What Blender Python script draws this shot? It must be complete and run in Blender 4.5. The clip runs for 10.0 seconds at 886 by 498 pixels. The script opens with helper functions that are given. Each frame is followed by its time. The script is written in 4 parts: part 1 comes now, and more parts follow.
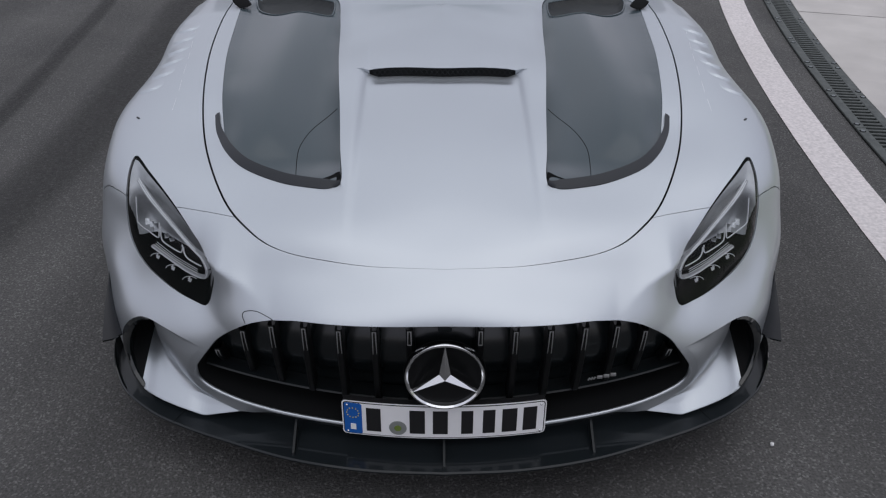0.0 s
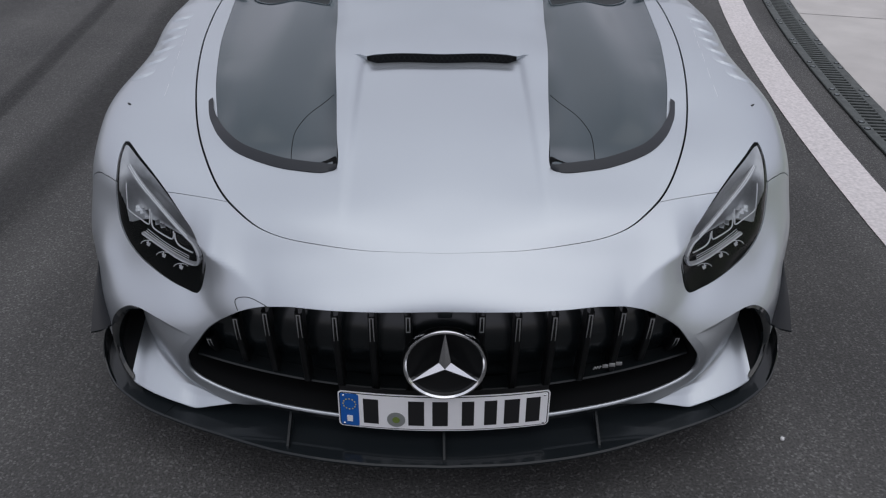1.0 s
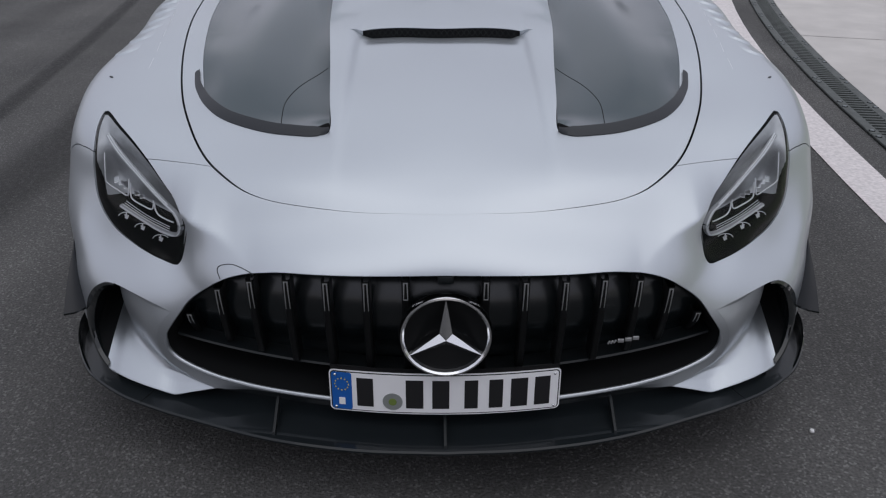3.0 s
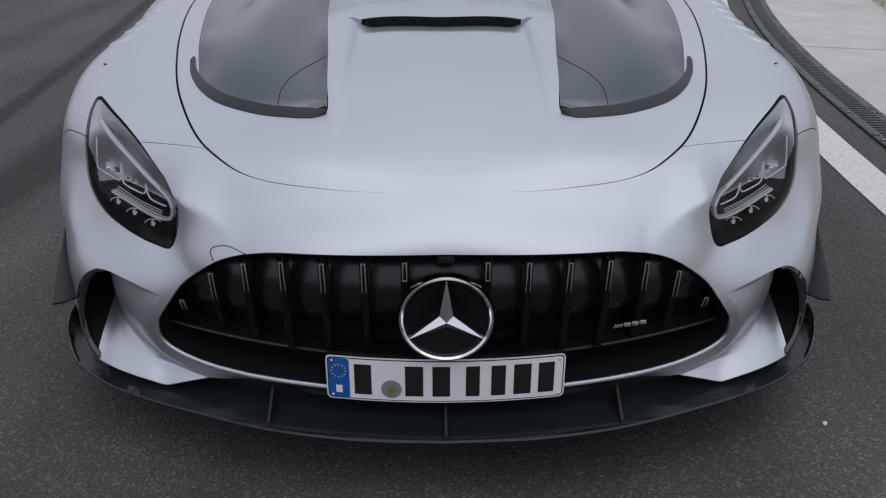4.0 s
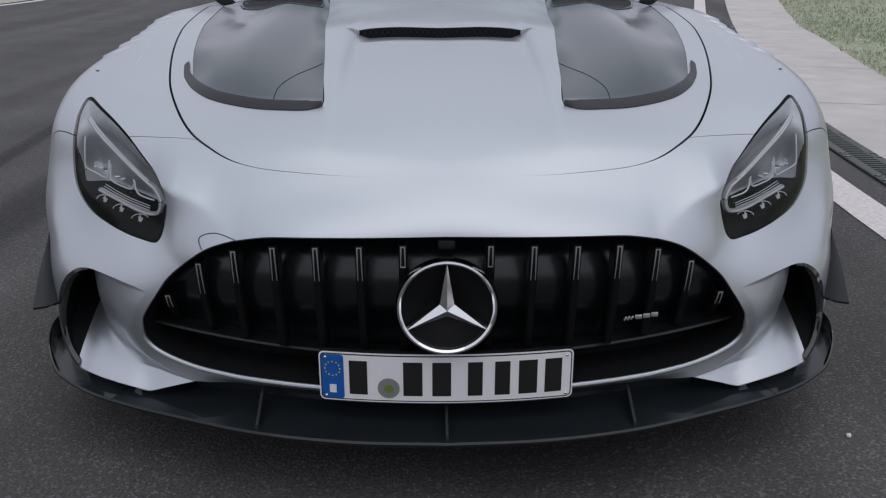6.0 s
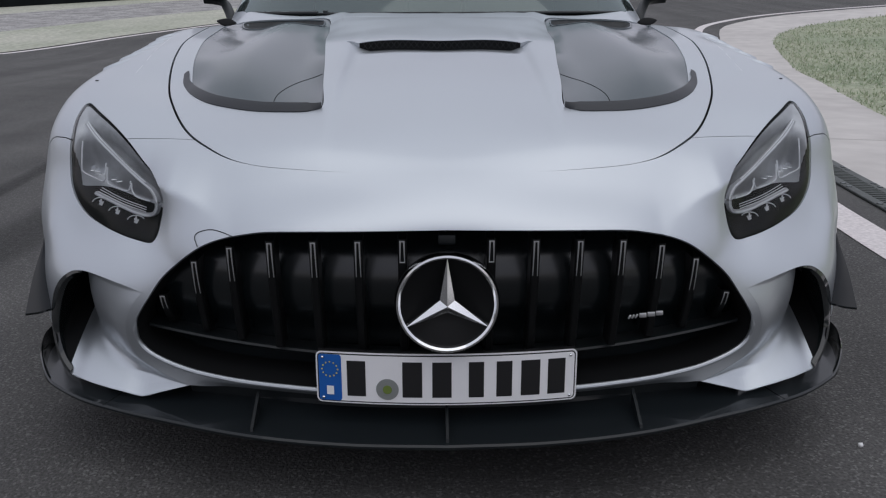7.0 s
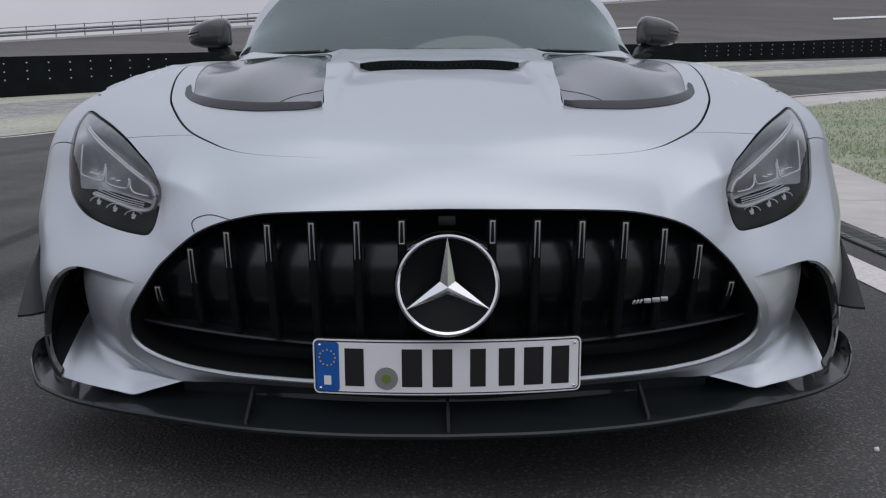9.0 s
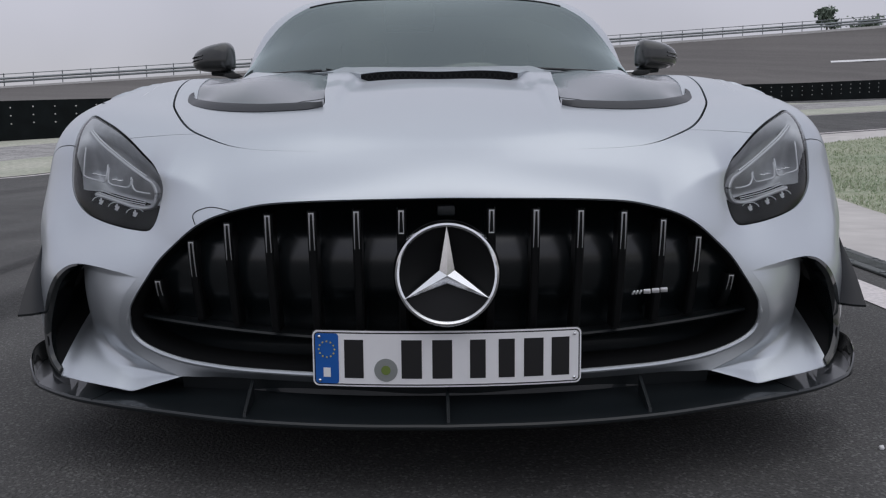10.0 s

**Exercise:**
Restate the data above word for word. Skip every picture.

**Written solution:**
What Blender Python script draws this shot? It must be complete and run in Blender 4.5. The clip runs for 10.0 seconds at 886 by 498 pixels. The script opens with helper functions that are given. Each frame is followed by its time. The script is written in 4 parts: part 1 comes now, and more parts follow.
0.0 s
1.0 s
3.0 s
4.0 s
6.0 s
7.0 s
9.0 s
10.0 s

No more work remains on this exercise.